Information provided ->
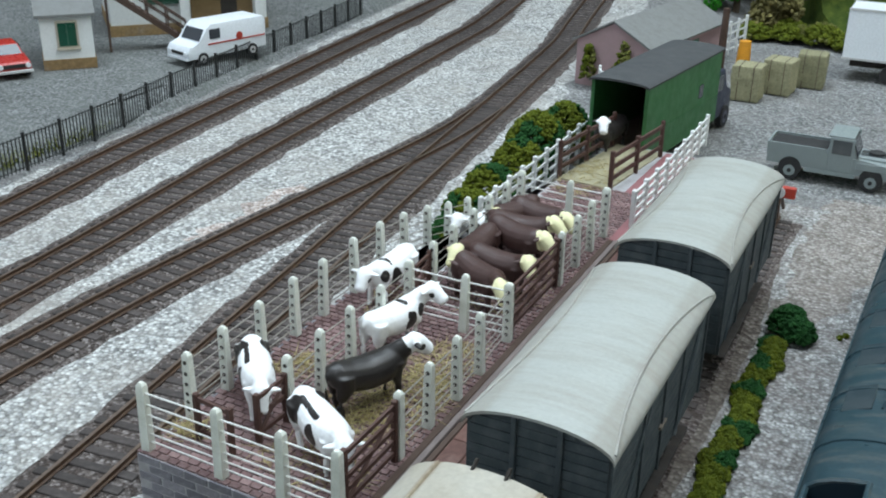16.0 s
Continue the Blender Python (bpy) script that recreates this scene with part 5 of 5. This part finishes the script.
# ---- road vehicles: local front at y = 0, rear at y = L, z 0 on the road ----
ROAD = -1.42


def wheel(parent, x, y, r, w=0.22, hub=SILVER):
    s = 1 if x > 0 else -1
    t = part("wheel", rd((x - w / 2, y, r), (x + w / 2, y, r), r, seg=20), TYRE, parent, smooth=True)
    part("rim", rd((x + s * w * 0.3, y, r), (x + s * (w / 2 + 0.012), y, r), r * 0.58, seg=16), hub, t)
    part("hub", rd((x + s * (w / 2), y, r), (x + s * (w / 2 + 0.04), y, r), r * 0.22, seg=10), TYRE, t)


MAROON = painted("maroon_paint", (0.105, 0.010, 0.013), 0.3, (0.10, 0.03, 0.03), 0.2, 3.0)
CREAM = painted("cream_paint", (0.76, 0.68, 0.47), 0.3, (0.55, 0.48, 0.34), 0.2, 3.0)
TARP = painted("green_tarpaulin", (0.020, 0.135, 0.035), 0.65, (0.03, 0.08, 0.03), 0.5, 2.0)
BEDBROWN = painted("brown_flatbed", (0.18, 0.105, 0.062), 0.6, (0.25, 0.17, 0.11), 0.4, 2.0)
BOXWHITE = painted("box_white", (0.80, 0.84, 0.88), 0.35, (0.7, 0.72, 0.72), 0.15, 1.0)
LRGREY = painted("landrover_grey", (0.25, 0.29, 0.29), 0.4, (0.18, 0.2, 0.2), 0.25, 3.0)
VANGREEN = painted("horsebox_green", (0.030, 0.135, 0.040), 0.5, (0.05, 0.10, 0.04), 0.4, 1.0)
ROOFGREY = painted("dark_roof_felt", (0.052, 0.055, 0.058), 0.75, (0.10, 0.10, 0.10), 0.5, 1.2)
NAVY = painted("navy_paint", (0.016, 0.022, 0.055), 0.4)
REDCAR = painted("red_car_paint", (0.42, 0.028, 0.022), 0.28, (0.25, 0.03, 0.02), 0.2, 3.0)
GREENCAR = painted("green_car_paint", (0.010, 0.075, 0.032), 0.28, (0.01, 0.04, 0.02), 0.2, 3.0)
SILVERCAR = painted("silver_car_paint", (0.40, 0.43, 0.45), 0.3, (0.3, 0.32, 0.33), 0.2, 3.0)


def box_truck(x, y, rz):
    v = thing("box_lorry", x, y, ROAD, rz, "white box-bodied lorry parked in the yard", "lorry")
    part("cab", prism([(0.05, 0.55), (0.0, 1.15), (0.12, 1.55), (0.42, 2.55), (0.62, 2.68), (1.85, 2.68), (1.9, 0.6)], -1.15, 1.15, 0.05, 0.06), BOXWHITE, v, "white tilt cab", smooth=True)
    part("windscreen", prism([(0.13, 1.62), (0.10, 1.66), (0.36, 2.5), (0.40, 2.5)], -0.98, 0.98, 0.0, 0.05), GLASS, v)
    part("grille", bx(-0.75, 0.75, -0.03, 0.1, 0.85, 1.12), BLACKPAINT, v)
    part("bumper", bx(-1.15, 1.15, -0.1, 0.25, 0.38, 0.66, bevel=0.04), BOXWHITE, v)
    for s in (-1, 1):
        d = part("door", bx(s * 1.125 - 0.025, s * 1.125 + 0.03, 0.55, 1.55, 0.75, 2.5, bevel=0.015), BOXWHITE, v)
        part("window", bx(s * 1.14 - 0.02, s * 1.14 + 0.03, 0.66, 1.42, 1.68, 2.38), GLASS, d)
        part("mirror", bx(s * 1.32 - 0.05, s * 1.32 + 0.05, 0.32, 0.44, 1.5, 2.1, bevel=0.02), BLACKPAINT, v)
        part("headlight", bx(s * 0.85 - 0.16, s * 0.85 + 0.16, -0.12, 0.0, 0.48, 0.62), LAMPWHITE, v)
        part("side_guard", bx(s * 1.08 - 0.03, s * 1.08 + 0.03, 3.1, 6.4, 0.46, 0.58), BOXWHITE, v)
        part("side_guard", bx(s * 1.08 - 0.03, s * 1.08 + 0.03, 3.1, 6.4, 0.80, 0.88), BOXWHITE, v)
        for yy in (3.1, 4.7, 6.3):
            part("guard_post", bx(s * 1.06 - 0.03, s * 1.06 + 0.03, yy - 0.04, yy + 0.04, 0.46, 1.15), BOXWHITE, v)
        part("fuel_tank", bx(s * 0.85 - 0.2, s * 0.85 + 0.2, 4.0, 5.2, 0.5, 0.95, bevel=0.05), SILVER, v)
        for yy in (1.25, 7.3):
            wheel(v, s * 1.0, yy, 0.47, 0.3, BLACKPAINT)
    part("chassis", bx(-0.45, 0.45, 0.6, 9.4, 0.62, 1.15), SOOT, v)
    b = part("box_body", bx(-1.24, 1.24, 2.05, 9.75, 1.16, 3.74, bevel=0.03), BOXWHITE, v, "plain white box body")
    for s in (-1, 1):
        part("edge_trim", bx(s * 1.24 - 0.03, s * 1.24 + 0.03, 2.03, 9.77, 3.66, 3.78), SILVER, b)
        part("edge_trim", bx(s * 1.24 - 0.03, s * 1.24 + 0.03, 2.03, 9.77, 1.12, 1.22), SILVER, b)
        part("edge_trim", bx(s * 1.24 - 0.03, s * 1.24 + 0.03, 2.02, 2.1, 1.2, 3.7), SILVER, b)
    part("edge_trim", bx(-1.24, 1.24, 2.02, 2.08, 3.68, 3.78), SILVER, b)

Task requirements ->
Without the pictures, retype the whole of the material above exactly.

Exercise result ->
16.0 s
Continue the Blender Python (bpy) script that recreates this scene with part 5 of 5. This part finishes the script.
# ---- road vehicles: local front at y = 0, rear at y = L, z 0 on the road ----
ROAD = -1.42


def wheel(parent, x, y, r, w=0.22, hub=SILVER):
    s = 1 if x > 0 else -1
    t = part("wheel", rd((x - w / 2, y, r), (x + w / 2, y, r), r, seg=20), TYRE, parent, smooth=True)
    part("rim", rd((x + s * w * 0.3, y, r), (x + s * (w / 2 + 0.012), y, r), r * 0.58, seg=16), hub, t)
    part("hub", rd((x + s * (w / 2), y, r), (x + s * (w / 2 + 0.04), y, r), r * 0.22, seg=10), TYRE, t)


MAROON = painted("maroon_paint", (0.105, 0.010, 0.013), 0.3, (0.10, 0.03, 0.03), 0.2, 3.0)
CREAM = painted("cream_paint", (0.76, 0.68, 0.47), 0.3, (0.55, 0.48, 0.34), 0.2, 3.0)
TARP = painted("green_tarpaulin", (0.020, 0.135, 0.035), 0.65, (0.03, 0.08, 0.03), 0.5, 2.0)
BEDBROWN = painted("brown_flatbed", (0.18, 0.105, 0.062), 0.6, (0.25, 0.17, 0.11), 0.4, 2.0)
BOXWHITE = painted("box_white", (0.80, 0.84, 0.88), 0.35, (0.7, 0.72, 0.72), 0.15, 1.0)
LRGREY = painted("landrover_grey", (0.25, 0.29, 0.29), 0.4, (0.18, 0.2, 0.2), 0.25, 3.0)
VANGREEN = painted("horsebox_green", (0.030, 0.135, 0.040), 0.5, (0.05, 0.10, 0.04), 0.4, 1.0)
ROOFGREY = painted("dark_roof_felt", (0.052, 0.055, 0.058), 0.75, (0.10, 0.10, 0.10), 0.5, 1.2)
NAVY = painted("navy_paint", (0.016, 0.022, 0.055), 0.4)
REDCAR = painted("red_car_paint", (0.42, 0.028, 0.022), 0.28, (0.25, 0.03, 0.02), 0.2, 3.0)
GREENCAR = painted("green_car_paint", (0.010, 0.075, 0.032), 0.28, (0.01, 0.04, 0.02), 0.2, 3.0)
SILVERCAR = painted("silver_car_paint", (0.40, 0.43, 0.45), 0.3, (0.3, 0.32, 0.33), 0.2, 3.0)


def box_truck(x, y, rz):
    v = thing("box_lorry", x, y, ROAD, rz, "white box-bodied lorry parked in the yard", "lorry")
    part("cab", prism([(0.05, 0.55), (0.0, 1.15), (0.12, 1.55), (0.42, 2.55), (0.62, 2.68), (1.85, 2.68), (1.9, 0.6)], -1.15, 1.15, 0.05, 0.06), BOXWHITE, v, "white tilt cab", smooth=True)
    part("windscreen", prism([(0.13, 1.62), (0.10, 1.66), (0.36, 2.5), (0.40, 2.5)], -0.98, 0.98, 0.0, 0.05), GLASS, v)
    part("grille", bx(-0.75, 0.75, -0.03, 0.1, 0.85, 1.12), BLACKPAINT, v)
    part("bumper", bx(-1.15, 1.15, -0.1, 0.25, 0.38, 0.66, bevel=0.04), BOXWHITE, v)
    for s in (-1, 1):
        d = part("door", bx(s * 1.125 - 0.025, s * 1.125 + 0.03, 0.55, 1.55, 0.75, 2.5, bevel=0.015), BOXWHITE, v)
        part("window", bx(s * 1.14 - 0.02, s * 1.14 + 0.03, 0.66, 1.42, 1.68, 2.38), GLASS, d)
        part("mirror", bx(s * 1.32 - 0.05, s * 1.32 + 0.05, 0.32, 0.44, 1.5, 2.1, bevel=0.02), BLACKPAINT, v)
        part("headlight", bx(s * 0.85 - 0.16, s * 0.85 + 0.16, -0.12, 0.0, 0.48, 0.62), LAMPWHITE, v)
        part("side_guard", bx(s * 1.08 - 0.03, s * 1.08 + 0.03, 3.1, 6.4, 0.46, 0.58), BOXWHITE, v)
        part("side_guard", bx(s * 1.08 - 0.03, s * 1.08 + 0.03, 3.1, 6.4, 0.80, 0.88), BOXWHITE, v)
        for yy in (3.1, 4.7, 6.3):
            part("guard_post", bx(s * 1.06 - 0.03, s * 1.06 + 0.03, yy - 0.04, yy + 0.04, 0.46, 1.15), BOXWHITE, v)
        part("fuel_tank", bx(s * 0.85 - 0.2, s * 0.85 + 0.2, 4.0, 5.2, 0.5, 0.95, bevel=0.05), SILVER, v)
        for yy in (1.25, 7.3):
            wheel(v, s * 1.0, yy, 0.47, 0.3, BLACKPAINT)
    part("chassis", bx(-0.45, 0.45, 0.6, 9.4, 0.62, 1.15), SOOT, v)
    b = part("box_body", bx(-1.24, 1.24, 2.05, 9.75, 1.16, 3.74, bevel=0.03), BOXWHITE, v, "plain white box body")
    for s in (-1, 1):
        part("edge_trim", bx(s * 1.24 - 0.03, s * 1.24 + 0.03, 2.03, 9.77, 3.66, 3.78), SILVER, b)
        part("edge_trim", bx(s * 1.24 - 0.03, s * 1.24 + 0.03, 2.03, 9.77, 1.12, 1.22), SILVER, b)
        part("edge_trim", bx(s * 1.24 - 0.03, s * 1.24 + 0.03, 2.02, 2.1, 1.2, 3.7), SILVER, b)
    part("edge_trim", bx(-1.24, 1.24, 2.02, 2.08, 3.68, 3.78), SILVER, b)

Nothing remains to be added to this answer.